Activism not only takes place in person, but online as well. Many people use their social media platforms such as Instagram and Twitter to share resources that relate to activism and social justice issues. Actively seeking out these resources and sharing them is one way to practice online activism.

“When there’s Twitter storms — when people take over a popular hashtag and post about injustices going on  it draws more attention to that [injustice],” Heiser said.

She also encouraged students to go beyond just posting resources on Instagram stories and share across all social media platforms. Students should keep a look out for people to follow who share informative resources of how to get involved.

“It’s really important that we educate ourselves, especially with having the internet access that we do," Heiser said. "It’s amazing how much we can learn and how much we can read from Black authors and people of color and understand those experiences, even if you don’t see it."

"Activism online isn’t just limited to sharing and engaging with resources either. You can start petitions (or find ones that have already been created), if you’re a good writer, writing reflections and sharing them is an option, and if you’re more into programming, making an app and using your skills to get involved in a similar way are options as well," said SR Ross, the program manager for intercultural development.

However, it’s still important to be safe, even when engaging with online activism, Ross said.  

Take your mental health and social media following into account and to be aware of any possible trolls that might be out to argue.

Ross also said that keeping your identity safe when posting is highly important. If your action is major, such as starting a petition or sharing a video you took, be aware of who you want it linked to, whether it’s a personal account or an account you created for the sole purpose of taking part in activism.

At GU, there are also clubs focused on activism, such as Zags Against Labor Injustice.

“That’s probably one of the best clubs to join for student organizing and student activism,” Heiser said.

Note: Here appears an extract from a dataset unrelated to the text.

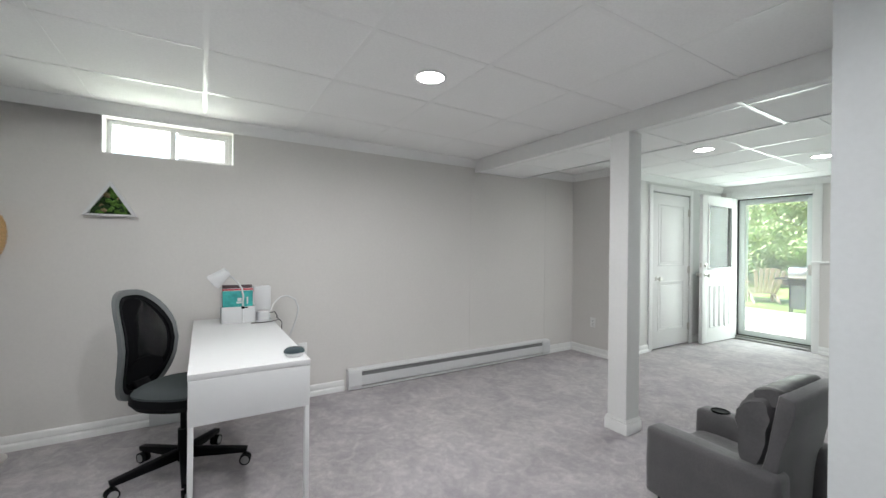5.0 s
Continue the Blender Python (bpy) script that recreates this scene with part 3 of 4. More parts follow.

If you’re looking for other ways to practice activism, Spokane has lots to offer as well. Ross said Spokane has been very enthusiastic about activism. People in the community have been holding protests, most recently for Jacob Blake, the Black man who was shot in the back seven times by police in Kenosha, Wisconsin.

When getting involved in protests and in-person forms of activism, make sure to not go alone to be safe, Ross said. They also said how important it is to do your research and look at what’s already happening in your community.

“Get in where you fit in,” said Ross.

Heiser mentioned how students can utilize online platforms such as Facebook to organize rallies themselves.

“Get a few friends together, obviously wear masks and social distance, but make some signs and just go by a street,” Heiser said. “I know it might be a little scary to get started on that type of stuff, but it helps the community grow.”

If protesting out on the street wear a mask and practice social distancing. If this is not a safe option for you, there are other ways you can get involved such as bringing supplies to protests said Ross.

If you’re new to activism,  Ross said not to worry. Reaching out to those who organize events is a great idea. People will gladly share what they’ve learned with you.

They also said we can learn from those who came before us and our peers. It is important that we remember that we are not alone when it comes to fighting for justice.

“We’re all learning. I’m still learning, everyone’s learning, it's good to have an open mind and to take that constructive criticism lightheartedly,” Heiser said.

Another great way to initiate activism is to have conversations with people who have beliefs that conflict with your own. Be open to their perspective and talk to them about your own choices and beliefs.

“Honestly, even having conversations with your family and friends is super important to just talk about it,” Heiser said.